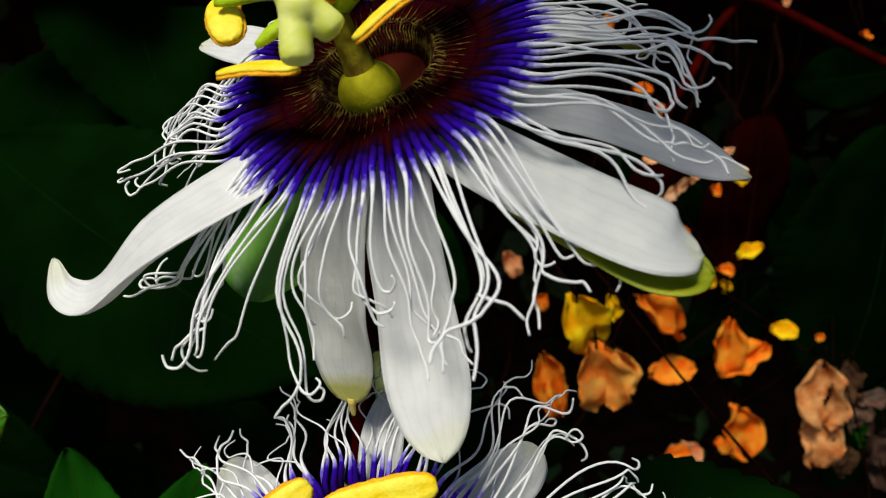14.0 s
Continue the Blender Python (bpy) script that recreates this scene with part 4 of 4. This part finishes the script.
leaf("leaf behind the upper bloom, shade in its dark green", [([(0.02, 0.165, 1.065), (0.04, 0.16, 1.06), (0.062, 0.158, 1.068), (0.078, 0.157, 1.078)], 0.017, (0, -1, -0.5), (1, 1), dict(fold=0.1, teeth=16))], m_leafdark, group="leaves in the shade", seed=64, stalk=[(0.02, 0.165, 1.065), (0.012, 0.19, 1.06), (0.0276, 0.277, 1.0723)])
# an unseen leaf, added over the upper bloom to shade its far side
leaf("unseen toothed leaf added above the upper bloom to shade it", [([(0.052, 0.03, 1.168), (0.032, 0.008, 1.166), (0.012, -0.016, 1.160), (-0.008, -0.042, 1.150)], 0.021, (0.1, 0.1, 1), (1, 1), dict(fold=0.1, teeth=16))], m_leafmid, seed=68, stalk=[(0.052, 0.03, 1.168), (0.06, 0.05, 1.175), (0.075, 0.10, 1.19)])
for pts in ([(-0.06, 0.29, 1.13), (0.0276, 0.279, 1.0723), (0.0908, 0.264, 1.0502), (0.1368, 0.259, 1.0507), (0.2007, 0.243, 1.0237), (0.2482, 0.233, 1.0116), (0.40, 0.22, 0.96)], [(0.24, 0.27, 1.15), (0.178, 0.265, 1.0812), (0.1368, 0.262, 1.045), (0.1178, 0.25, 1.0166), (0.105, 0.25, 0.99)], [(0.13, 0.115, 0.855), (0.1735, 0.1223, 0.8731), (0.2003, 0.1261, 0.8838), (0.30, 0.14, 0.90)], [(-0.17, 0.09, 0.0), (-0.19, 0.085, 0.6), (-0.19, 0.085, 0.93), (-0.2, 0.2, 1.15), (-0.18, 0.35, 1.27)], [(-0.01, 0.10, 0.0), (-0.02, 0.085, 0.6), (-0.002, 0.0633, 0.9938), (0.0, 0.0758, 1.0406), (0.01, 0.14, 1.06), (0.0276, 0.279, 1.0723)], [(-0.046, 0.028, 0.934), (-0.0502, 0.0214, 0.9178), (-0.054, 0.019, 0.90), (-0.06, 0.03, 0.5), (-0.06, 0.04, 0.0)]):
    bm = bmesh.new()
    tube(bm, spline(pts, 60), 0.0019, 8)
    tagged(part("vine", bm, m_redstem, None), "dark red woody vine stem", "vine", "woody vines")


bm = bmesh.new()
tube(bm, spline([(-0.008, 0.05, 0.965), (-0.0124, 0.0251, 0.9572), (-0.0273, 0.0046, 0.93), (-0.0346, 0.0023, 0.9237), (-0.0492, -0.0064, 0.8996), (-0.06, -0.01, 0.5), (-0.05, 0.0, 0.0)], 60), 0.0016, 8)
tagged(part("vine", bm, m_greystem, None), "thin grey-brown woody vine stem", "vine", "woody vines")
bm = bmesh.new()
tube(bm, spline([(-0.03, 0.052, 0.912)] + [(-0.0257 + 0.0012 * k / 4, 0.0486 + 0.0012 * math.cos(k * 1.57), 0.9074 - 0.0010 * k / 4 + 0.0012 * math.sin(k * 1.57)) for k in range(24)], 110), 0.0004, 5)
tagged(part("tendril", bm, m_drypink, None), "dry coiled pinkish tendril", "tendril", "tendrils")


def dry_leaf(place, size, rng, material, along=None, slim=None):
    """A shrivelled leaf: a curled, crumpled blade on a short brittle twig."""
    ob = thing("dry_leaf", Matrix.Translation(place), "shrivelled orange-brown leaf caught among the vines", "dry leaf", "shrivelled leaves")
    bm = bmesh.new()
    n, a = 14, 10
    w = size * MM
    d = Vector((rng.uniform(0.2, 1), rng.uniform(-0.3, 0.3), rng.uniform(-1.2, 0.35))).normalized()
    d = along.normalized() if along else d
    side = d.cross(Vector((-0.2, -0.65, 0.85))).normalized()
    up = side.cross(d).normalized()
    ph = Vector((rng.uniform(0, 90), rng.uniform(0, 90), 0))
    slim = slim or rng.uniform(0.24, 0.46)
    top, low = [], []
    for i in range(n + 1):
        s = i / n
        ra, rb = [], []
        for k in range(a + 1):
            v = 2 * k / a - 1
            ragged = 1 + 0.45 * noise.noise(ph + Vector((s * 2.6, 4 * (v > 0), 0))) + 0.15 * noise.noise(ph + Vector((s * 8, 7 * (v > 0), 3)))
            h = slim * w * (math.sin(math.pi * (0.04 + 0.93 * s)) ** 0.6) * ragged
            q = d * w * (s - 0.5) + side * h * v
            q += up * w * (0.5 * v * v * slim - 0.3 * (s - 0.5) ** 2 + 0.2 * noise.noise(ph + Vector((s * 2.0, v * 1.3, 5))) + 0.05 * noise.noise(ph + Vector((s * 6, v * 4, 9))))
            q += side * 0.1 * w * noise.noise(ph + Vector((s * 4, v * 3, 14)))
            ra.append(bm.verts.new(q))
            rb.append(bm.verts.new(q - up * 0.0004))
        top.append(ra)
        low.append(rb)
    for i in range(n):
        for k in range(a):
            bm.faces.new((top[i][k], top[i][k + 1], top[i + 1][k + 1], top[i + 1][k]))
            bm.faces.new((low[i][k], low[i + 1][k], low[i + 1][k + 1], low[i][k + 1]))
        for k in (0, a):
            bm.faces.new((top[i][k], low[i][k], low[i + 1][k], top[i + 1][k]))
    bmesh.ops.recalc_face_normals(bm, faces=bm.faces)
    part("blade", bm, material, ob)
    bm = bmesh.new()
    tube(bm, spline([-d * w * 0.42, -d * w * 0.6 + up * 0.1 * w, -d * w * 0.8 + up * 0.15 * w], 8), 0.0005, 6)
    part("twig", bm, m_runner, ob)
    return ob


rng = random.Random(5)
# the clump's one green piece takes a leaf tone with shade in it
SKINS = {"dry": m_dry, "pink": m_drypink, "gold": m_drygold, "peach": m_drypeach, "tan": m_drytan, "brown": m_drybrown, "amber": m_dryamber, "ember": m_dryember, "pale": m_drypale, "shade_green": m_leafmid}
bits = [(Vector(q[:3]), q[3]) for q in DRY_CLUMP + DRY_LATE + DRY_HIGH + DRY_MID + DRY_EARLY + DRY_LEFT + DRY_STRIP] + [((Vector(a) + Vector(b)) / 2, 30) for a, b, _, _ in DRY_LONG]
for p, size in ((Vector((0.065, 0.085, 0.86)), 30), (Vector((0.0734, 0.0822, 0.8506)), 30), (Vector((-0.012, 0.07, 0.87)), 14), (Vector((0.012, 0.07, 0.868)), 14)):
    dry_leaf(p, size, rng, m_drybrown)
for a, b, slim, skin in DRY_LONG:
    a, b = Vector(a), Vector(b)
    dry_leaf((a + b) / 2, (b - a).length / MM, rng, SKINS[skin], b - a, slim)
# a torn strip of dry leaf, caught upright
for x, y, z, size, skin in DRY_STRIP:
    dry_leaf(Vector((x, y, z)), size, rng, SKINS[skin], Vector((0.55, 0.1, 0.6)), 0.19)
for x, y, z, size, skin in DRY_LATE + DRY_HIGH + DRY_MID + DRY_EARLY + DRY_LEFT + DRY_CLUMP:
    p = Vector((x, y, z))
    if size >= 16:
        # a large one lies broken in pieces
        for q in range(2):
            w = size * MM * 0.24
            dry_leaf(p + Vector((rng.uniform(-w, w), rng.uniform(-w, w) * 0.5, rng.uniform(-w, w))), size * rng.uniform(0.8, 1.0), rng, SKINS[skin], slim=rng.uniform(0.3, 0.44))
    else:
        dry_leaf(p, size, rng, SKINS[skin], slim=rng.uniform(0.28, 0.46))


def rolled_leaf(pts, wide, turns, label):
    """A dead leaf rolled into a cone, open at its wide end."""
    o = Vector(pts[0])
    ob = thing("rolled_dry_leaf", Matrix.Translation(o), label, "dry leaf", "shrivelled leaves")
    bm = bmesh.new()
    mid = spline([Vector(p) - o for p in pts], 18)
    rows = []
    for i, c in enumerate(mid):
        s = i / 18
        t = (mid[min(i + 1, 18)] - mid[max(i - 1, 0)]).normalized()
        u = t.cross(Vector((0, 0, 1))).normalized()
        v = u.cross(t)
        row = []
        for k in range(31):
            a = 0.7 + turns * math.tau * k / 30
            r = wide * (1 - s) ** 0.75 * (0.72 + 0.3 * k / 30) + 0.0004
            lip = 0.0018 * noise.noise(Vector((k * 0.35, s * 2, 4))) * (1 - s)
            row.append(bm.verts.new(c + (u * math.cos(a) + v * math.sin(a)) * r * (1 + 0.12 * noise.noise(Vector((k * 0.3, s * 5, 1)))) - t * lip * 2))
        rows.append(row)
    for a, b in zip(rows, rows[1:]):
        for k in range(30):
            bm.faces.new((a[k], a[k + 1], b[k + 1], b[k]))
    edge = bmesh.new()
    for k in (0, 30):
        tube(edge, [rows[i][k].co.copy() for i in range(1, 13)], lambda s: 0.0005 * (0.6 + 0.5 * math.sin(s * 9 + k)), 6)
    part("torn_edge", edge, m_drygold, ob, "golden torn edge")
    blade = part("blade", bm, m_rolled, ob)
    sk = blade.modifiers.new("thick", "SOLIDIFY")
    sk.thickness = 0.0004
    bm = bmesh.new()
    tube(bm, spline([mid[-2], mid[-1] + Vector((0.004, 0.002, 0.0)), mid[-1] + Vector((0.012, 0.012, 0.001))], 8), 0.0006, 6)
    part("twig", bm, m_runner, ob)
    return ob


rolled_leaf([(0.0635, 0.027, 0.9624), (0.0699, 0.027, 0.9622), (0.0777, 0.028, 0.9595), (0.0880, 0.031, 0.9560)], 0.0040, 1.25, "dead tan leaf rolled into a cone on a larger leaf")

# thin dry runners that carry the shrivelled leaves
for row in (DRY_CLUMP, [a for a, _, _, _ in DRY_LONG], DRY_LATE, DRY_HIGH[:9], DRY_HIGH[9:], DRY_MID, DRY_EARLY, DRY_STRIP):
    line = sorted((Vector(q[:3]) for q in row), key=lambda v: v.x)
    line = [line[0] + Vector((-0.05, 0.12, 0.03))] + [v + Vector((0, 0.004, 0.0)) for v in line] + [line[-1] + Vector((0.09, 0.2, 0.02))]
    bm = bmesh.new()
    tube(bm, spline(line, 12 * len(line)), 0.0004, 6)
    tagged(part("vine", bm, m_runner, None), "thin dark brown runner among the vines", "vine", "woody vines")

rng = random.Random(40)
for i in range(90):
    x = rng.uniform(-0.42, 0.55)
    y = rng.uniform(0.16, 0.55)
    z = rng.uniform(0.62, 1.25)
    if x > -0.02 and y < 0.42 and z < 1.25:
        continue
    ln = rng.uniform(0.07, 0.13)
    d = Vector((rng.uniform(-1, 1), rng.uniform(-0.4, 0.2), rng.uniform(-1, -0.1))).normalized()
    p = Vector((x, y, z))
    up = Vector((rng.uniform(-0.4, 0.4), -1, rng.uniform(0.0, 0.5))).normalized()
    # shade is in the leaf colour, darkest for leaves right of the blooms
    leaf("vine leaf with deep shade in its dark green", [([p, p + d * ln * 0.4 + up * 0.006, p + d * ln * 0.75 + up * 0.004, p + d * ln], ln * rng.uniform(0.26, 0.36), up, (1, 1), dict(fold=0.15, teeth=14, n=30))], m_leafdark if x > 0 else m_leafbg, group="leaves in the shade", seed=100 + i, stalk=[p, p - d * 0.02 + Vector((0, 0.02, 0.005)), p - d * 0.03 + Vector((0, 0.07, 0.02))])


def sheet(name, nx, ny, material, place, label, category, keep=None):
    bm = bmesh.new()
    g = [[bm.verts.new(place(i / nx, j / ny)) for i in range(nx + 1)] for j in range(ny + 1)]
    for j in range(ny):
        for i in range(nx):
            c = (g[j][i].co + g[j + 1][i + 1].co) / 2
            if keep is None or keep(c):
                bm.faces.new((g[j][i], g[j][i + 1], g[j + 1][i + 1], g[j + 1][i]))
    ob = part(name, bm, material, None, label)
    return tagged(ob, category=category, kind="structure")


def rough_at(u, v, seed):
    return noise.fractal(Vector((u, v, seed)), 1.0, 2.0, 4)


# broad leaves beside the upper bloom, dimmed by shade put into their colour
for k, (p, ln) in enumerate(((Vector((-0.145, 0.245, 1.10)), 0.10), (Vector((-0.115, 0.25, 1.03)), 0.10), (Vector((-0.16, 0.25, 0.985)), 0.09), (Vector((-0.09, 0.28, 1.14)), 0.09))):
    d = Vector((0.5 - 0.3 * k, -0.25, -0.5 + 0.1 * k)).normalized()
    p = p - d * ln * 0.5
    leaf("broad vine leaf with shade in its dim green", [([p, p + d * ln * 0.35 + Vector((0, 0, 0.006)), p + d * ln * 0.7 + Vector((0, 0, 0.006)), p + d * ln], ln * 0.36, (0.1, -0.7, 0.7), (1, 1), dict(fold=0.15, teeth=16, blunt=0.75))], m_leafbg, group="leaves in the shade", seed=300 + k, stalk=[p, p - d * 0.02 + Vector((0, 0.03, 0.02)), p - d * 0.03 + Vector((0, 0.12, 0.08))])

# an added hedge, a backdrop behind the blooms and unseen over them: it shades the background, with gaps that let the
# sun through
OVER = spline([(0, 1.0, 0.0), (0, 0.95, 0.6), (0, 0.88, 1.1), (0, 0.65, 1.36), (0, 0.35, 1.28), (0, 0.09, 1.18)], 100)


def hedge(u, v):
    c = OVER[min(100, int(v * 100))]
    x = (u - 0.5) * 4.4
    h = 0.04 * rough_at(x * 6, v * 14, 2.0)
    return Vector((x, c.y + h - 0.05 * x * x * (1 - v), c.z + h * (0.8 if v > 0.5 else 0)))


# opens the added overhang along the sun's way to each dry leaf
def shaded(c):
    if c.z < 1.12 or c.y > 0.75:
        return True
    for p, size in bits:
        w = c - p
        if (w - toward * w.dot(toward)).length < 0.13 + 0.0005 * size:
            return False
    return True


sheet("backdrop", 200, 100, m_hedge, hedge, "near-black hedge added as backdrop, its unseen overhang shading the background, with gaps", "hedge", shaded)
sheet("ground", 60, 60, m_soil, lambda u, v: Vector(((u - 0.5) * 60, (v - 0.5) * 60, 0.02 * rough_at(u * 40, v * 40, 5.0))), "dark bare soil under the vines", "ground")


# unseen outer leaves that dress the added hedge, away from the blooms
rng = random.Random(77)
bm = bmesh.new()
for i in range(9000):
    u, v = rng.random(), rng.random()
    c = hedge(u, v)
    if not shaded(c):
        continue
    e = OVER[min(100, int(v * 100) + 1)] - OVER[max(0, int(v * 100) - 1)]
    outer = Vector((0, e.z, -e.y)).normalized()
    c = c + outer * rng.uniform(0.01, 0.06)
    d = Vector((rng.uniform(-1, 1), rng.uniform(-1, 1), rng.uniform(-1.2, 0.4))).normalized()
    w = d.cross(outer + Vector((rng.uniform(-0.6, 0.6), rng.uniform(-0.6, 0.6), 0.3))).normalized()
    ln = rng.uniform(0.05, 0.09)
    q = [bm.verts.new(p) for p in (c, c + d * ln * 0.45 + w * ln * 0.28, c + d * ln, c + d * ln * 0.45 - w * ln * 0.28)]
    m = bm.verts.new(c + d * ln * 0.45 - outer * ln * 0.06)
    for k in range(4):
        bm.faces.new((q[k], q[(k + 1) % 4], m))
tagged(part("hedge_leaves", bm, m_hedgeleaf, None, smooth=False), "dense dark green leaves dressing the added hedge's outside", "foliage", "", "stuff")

* WHAT TO PRODUCE
Repeat the listing above from its first line through the line that contains "red woody vine", both included, and nothing more. Drop the pictures.

* OUTPUT OF THE EXERCISE
14.0 s
Continue the Blender Python (bpy) script that recreates this scene with part 4 of 4. This part finishes the script.
leaf("leaf behind the upper bloom, shade in its dark green", [([(0.02, 0.165, 1.065), (0.04, 0.16, 1.06), (0.062, 0.158, 1.068), (0.078, 0.157, 1.078)], 0.017, (0, -1, -0.5), (1, 1), dict(fold=0.1, teeth=16))], m_leafdark, group="leaves in the shade", seed=64, stalk=[(0.02, 0.165, 1.065), (0.012, 0.19, 1.06), (0.0276, 0.277, 1.0723)])
# an unseen leaf, added over the upper bloom to shade its far side
leaf("unseen toothed leaf added above the upper bloom to shade it", [([(0.052, 0.03, 1.168), (0.032, 0.008, 1.166), (0.012, -0.016, 1.160), (-0.008, -0.042, 1.150)], 0.021, (0.1, 0.1, 1), (1, 1), dict(fold=0.1, teeth=16))], m_leafmid, seed=68, stalk=[(0.052, 0.03, 1.168), (0.06, 0.05, 1.175), (0.075, 0.10, 1.19)])
for pts in ([(-0.06, 0.29, 1.13), (0.0276, 0.279, 1.0723), (0.0908, 0.264, 1.0502), (0.1368, 0.259, 1.0507), (0.2007, 0.243, 1.0237), (0.2482, 0.233, 1.0116), (0.40, 0.22, 0.96)], [(0.24, 0.27, 1.15), (0.178, 0.265, 1.0812), (0.1368, 0.262, 1.045), (0.1178, 0.25, 1.0166), (0.105, 0.25, 0.99)], [(0.13, 0.115, 0.855), (0.1735, 0.1223, 0.8731), (0.2003, 0.1261, 0.8838), (0.30, 0.14, 0.90)], [(-0.17, 0.09, 0.0), (-0.19, 0.085, 0.6), (-0.19, 0.085, 0.93), (-0.2, 0.2, 1.15), (-0.18, 0.35, 1.27)], [(-0.01, 0.10, 0.0), (-0.02, 0.085, 0.6), (-0.002, 0.0633, 0.9938), (0.0, 0.0758, 1.0406), (0.01, 0.14, 1.06), (0.0276, 0.279, 1.0723)], [(-0.046, 0.028, 0.934), (-0.0502, 0.0214, 0.9178), (-0.054, 0.019, 0.90), (-0.06, 0.03, 0.5), (-0.06, 0.04, 0.0)]):
    bm = bmesh.new()
    tube(bm, spline(pts, 60), 0.0019, 8)
    tagged(part("vine", bm, m_redstem, None), "dark red woody vine stem", "vine", "woody vines")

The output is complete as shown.